**Given exercise**
Look below and pull out each line with the word "this".

**** The records

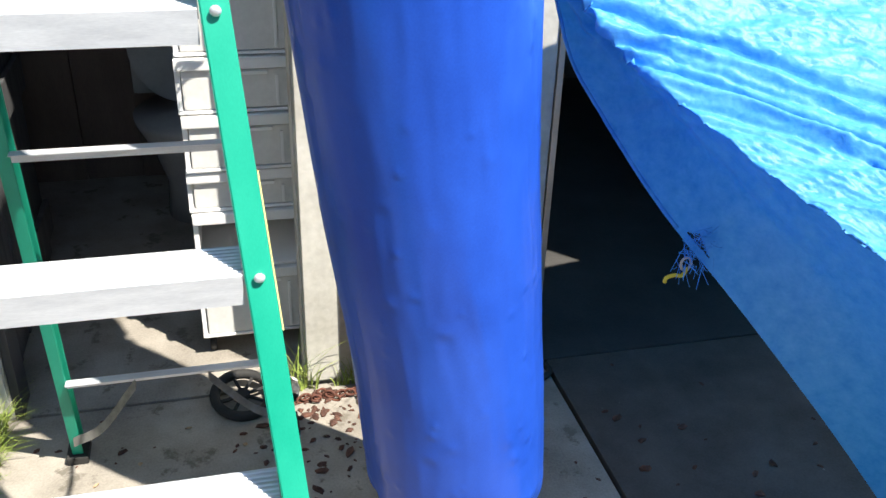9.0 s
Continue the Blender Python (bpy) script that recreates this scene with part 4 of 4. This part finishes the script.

********
**** The records

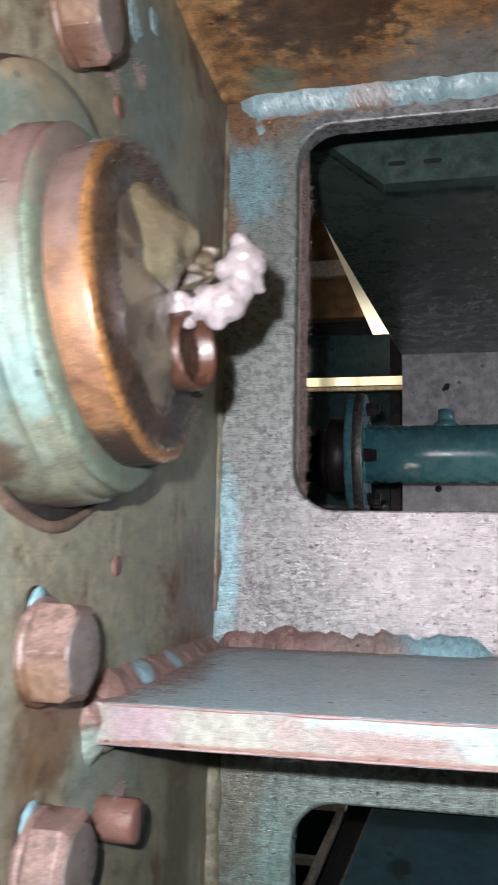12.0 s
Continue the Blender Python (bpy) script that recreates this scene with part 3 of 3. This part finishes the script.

********
**** The records

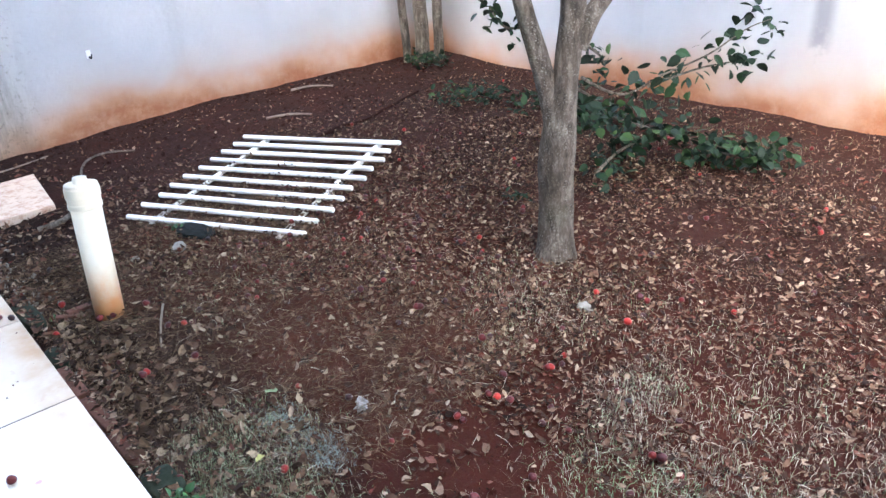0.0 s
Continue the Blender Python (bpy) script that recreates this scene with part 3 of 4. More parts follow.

********

**Written solution**
Continue the Blender Python (bpy) script that recreates this scene with part 4 of 4. This part finishes the script.
Continue the Blender Python (bpy) script that recreates this scene with part 3 of 3. This part finishes the script.
Continue the Blender Python (bpy) script that recreates this scene with part 3 of 4. More parts follow.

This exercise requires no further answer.